Catalogação

“Em poesia, só o excelente é bom”. Não seria essa a característica de toda obra de arte?

Na verdade, talvez não seja a poesia a responsável por esse tipo de segregação. E sim nós, com a nossa camuflada pretensão de nos situarmos acima dela. Ou, pelo menos, de certa forma alheios à sua contextualização.

Um exemplo disso pode ser retirado do próprio texto de onde pinçamos a frase inicial – o Posfácio dos Organizadores da Nova Antologia Poética de Vinicius de Morais, escrito em 2003. Onde lemos que a fortuna crítica do poeta “sofreu algumas das mais severas vicissitudes da moderna literatura brasileira”. Não sendo hoje “sequer fácil encontrar (...) alguém que se tenha dedicado a estudar a sua obra”. Estabelecendo o texto como “causas decisivas” para essa postura o fato de os católicos atuantes não haverem perdoado Vinicius por ele ter “abandonado publicamente a fé” após ter sido por eles consagrado; ou a desconfiança da esquerda militante do “aparente hedonismo ‘festivo’” do poeta; ou o fato de representantes da geração de 45 abominarem o poeta por ele ter produzido “sonetos infinitamente mais memoráveis que os deles”; ou a repulsa dos vanguardistas pela opção do poeta por formas fixas, como a dos conservadores, quando o poeta mostrou que não precisava se ater a elas; ou a objeção dos elitistas por Vinicius ter se tornado popular; etc.

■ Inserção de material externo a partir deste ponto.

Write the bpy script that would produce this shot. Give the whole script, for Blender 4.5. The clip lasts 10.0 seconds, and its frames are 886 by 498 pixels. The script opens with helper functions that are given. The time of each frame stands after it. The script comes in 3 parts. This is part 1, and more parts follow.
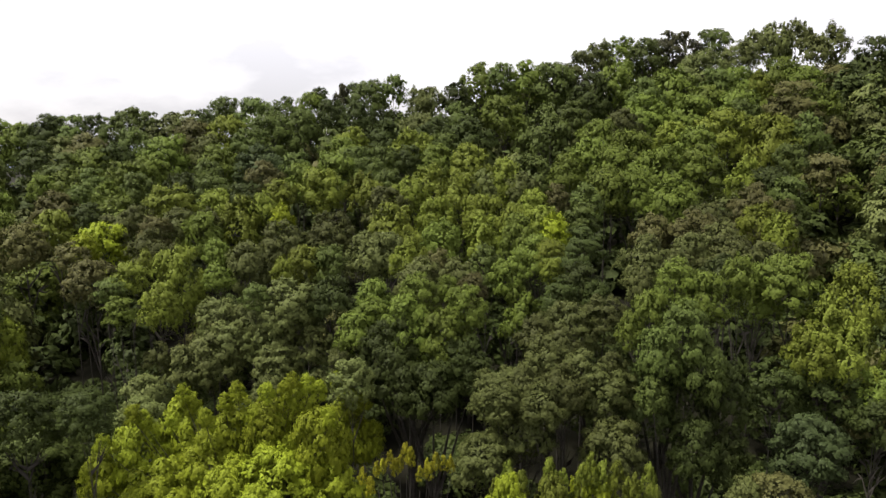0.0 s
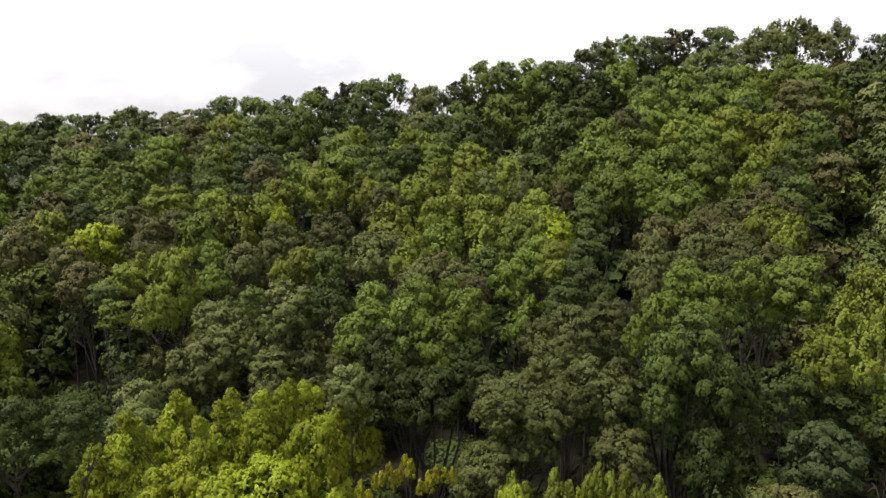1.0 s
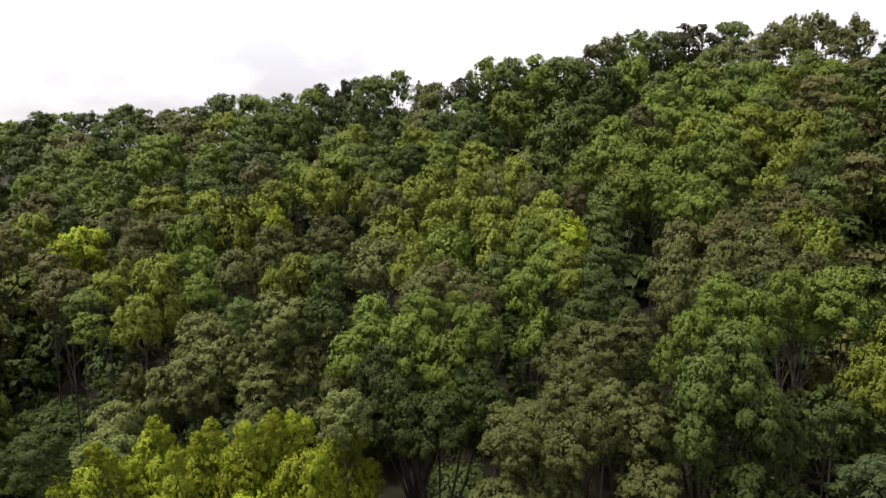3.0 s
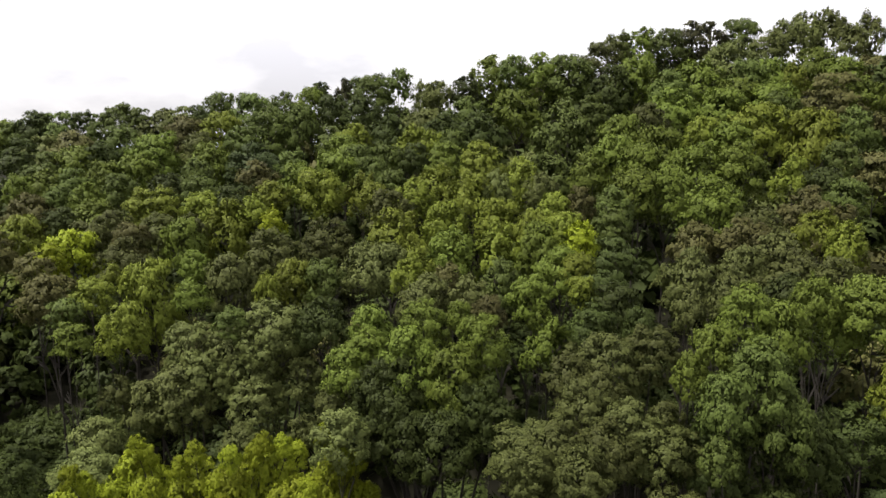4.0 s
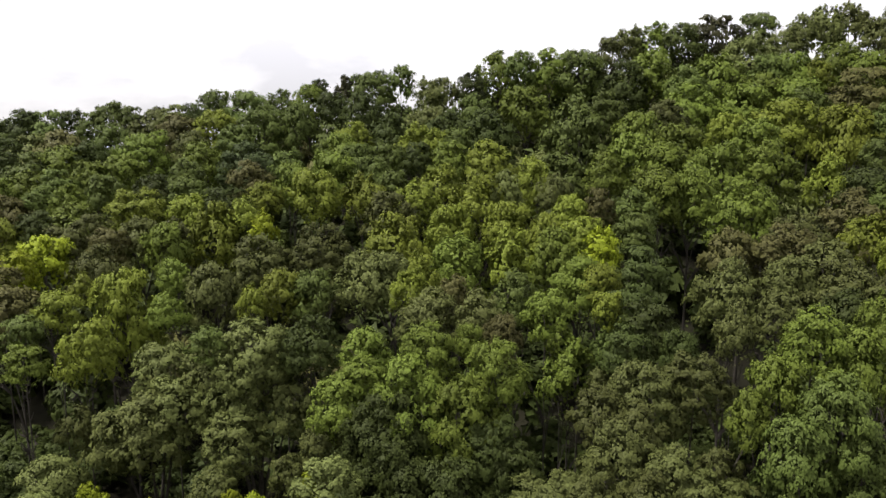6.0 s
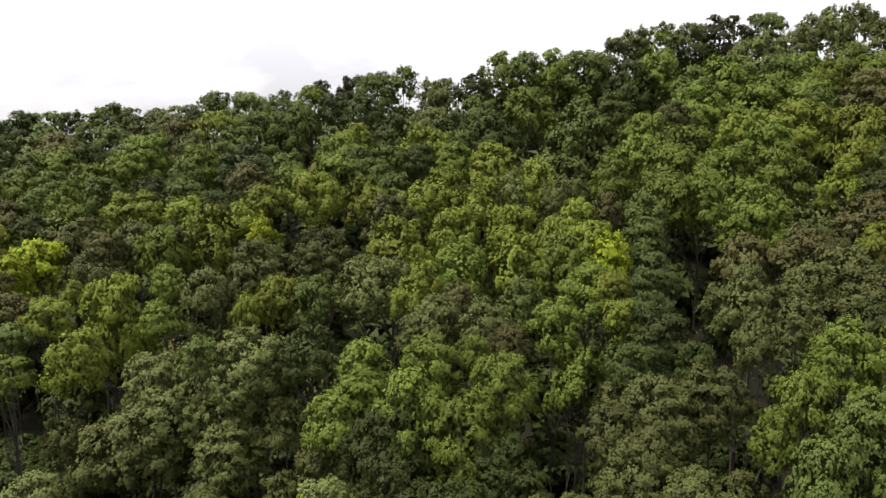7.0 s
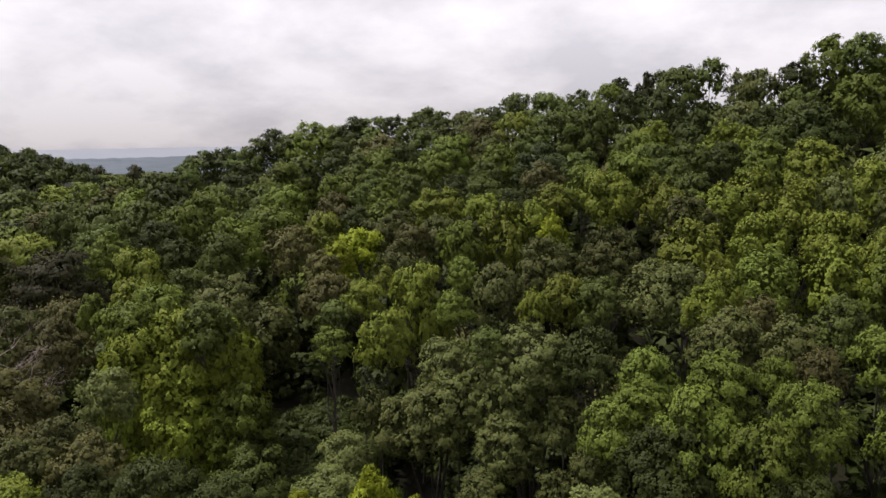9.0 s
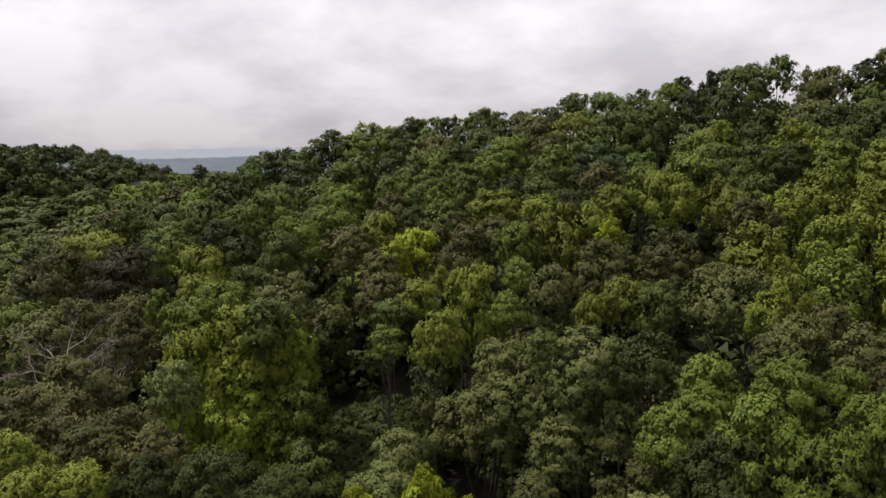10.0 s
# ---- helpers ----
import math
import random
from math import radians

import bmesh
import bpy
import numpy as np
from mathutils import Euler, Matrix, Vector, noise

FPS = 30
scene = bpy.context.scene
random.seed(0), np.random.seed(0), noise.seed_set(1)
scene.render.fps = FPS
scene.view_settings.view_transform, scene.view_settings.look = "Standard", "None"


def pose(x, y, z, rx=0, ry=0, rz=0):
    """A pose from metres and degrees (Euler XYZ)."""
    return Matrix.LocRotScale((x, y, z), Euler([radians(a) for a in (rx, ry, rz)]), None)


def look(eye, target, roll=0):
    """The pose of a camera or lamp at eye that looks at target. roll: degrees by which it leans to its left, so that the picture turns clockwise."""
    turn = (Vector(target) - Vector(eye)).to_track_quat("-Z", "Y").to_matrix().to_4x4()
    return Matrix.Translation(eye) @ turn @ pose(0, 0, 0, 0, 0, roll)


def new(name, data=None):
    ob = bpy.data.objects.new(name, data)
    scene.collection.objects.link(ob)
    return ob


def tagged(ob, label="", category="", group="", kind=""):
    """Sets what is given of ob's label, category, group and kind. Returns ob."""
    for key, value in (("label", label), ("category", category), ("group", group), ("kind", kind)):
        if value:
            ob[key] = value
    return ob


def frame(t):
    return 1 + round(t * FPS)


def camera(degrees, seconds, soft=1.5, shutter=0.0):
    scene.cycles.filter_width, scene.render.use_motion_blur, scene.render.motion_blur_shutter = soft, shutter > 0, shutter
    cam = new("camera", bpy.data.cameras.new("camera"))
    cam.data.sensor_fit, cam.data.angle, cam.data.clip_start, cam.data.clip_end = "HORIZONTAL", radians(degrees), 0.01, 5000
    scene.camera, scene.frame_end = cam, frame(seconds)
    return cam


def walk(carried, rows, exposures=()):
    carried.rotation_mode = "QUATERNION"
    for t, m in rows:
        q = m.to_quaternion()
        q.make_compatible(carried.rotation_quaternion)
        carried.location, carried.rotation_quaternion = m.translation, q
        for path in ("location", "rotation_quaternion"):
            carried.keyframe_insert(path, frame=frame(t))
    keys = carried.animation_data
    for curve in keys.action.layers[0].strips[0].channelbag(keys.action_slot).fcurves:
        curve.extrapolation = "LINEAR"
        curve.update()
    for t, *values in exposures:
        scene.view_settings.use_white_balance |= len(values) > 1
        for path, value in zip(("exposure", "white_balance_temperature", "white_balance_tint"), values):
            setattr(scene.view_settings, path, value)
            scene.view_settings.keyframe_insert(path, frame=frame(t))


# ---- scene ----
# The camera: a slow flight towards a wooded hillside, then a turn to the left where it hangs.
cam = camera(65.9, 10.0, soft=1.5)
PATH = [
    (0, (0.00, 0.00, 34.00), (-0.187, 19.757, 30.898), -0.32),
    (0.5, (0.03, 0.50, 33.98), (-0.183, 20.253, 30.878), -0.35),
    (1, (0.01, 1.19, 33.98), (-0.225, 20.945, 30.867), -0.37),
    (1.5, (-0.03, 2.08, 33.96), (-0.292, 21.834, 30.840), -0.39),
    (2, (-0.06, 3.08, 33.96), (-0.361, 22.832, 30.834), -0.39),
    (2.5, (-0.11, 4.20, 33.95), (-0.432, 23.947, 30.816), -0.39),
    (4, (-0.28, 7.98, 33.94), (-0.677, 27.730, 30.788), -0.38),
    (4.5, (-0.34, 9.27, 33.92), (-0.755, 29.011, 30.764), -0.39),
    (5, (-0.37, 10.61, 33.84), (-0.805, 30.352, 30.688), -0.39),
    (5.5, (-0.47, 11.99, 33.74), (-0.913, 31.732, 30.590), -0.40),
    (6.8, (-0.62, 14.86, 33.61), (-1.182, 34.620, 30.554), -0.39),
    (7, (-0.63, 15.01, 33.61), (-1.201, 34.764, 30.554), -0.39),
    (7.1, (-0.65, 15.06, 33.61), (-1.342, 34.811, 30.558), -0.43),
    (7.2, (-0.68, 15.11, 33.61), (-1.892, 34.836, 30.562), -0.46),
    (7.3, (-0.71, 15.16, 33.61), (-2.583, 34.835, 30.566), -0.49),
    (7.4, (-0.73, 15.21, 33.61), (-3.275, 34.811, 30.570), -0.52),
    (7.5, (-0.76, 15.26, 33.61), (-3.937, 34.769, 30.574), -0.55),
    (8, (-0.58, 15.40, 33.60), (-6.012, 34.407, 30.565), -0.87),
    (8.5, (-0.57, 15.42, 33.63), (-7.612, 33.888, 30.612), -0.86),
    (9, (-0.58, 15.41, 33.65), (-9.215, 33.206, 30.658), -0.94),
    (9.5, (-0.61, 15.40, 33.64), (-10.413, 32.581, 30.687), -0.95),
    (10, (-0.63, 15.39, 33.64), (-10.681, 32.429, 30.691), -0.95),
]
walk(cam, [(t, look(eye, target, roll)) for t, eye, target, roll in PATH],
     [(0.0, 2.05, 6500, 10), (7.0, 2.05, 6500, 10), (8.0, 1.84, 6500, 13), (9.0, 1.57, 6500, 15), (9.5, 1.53, 6500, 15), (10.0, 1.5, 6500, 13)])


# ---- sky and light ----
def cloudy_sky():
    world = bpy.data.worlds.new("overcast_sky")
    scene.world = world
    world.use_nodes = True
    nt = world.node_tree
    nt.nodes.clear()
    n, li = nt.nodes.new, nt.links.new
    out, bg = n("ShaderNodeOutputWorld"), n("ShaderNodeBackground")
    sky = n("ShaderNodeTexSky")
    sky.sky_type, sky.sun_disc = "NISHITA", False
    sky.sun_elevation, sky.sun_rotation = radians(70), radians(-107)
    co = n("ShaderNodeTexCoord")
    sep = n("ShaderNodeSeparateXYZ")
    li(co.outputs["Generated"], sep.inputs[0])
    up = n("ShaderNodeMath")
    up.operation, up.use_clamp = "MAXIMUM", False
    li(sep.outputs["Z"], up.inputs[0])
    up.inputs[1].default_value = 0.0
    lift = n("ShaderNodeMath")
    lift.operation = "ADD"
    li(up.outputs[0], lift.inputs[0])
    lift.inputs[1].default_value = 0.4
    # the cloud sheet is flat, so it crowds together towards the horizon
    flat = n("ShaderNodeVectorMath")
    flat.operation = "DIVIDE"
    li(co.outputs["Generated"], flat.inputs[0])
    li(lift.outputs[0], flat.inputs[1])
    noise_a = n("ShaderNodeTexNoise")
    noise_a.inputs["Scale"].default_value, noise_a.inputs["Detail"].default_value = 2.4, 6
    noise_a.inputs["Roughness"].default_value, noise_a.inputs["Distortion"].default_value = 0.55, 0.1
    li(flat.outputs[0], noise_a.inputs["Vector"])
    ramp = n("ShaderNodeValToRGB")
    ramp.color_ramp.elements[0].position, ramp.color_ramp.elements[0].color = 0.36, (0.72, 0.70, 0.735, 1)
    ramp.color_ramp.elements[1].position, ramp.color_ramp.elements[1].color = 0.60, (1.0, 0.968, 0.985, 1)
    li(noise_a.outputs["Fac"], ramp.inputs[0])
    # an overcast sky is brighter overhead than at the horizon
    grade = n("ShaderNodeValToRGB")
    steps = grade.color_ramp.elements
    for place, level in ((0.0, SKY_LOW), (1.0, SKY_HIGH)):
        steps[int(place)].position, steps[int(place)].color = place, (level, level, level, 1)
    middle = steps.new(0.16)
    middle.color = (SKY_MID, SKY_MID, SKY_MID, 1)
    li(up.outputs[0], grade.inputs["Fac"])
    scale = n("ShaderNodeVectorMath")
    scale.operation = "SCALE"
    li(ramp.outputs[0], scale.inputs[0])
    li(grade.outputs["Color"], scale.inputs["Scale"])
    dim = n("ShaderNodeVectorMath")
    dim.operation = "SCALE"
    li(sky.outputs[0], dim.inputs[0])
    dim.inputs["Scale"].default_value = 0.003
    both = n("ShaderNodeVectorMath")
    li(scale.outputs[0], both.inputs[0])
    li(dim.outputs[0], both.inputs[1])
    li(both.outputs[0], bg.inputs["Color"])
    bg.inputs["Strength"].default_value = 1.0
    li(bg.outputs[0], out.inputs[0])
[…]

Por que precisamos dessas classificações todas? Será que a poesia delas precisa para dizer se um poema é excelente ou bom?

Felizmente, mais à frente vemos que os organizadores reconhecem que “um poema experimental já não é tomado nem como destruição da poesia, nem como única maneira de fazê-la”. Assim como a forma fixa tradicional como o soneto, por exemplo, é apenas uma dentre outras modalidades poéticas. Culminando com a observação de que “a obra de arte deve ser julgada pelas suas qualidades individuais”. Que vão sempre prevalecer, a despeito do que pensam os indivíduos.

Salve Vinicius de Morais. Que, é claro, nunca se preocupou em saber, mesmo depois do reconhecimento em vida, se sua obra seria objeto de estudo. Ou em ter a garantia de que o seu Soneto de Fidelidade pudesse ser decorado por tanta gente. Não necessariamente fissurados em poesia.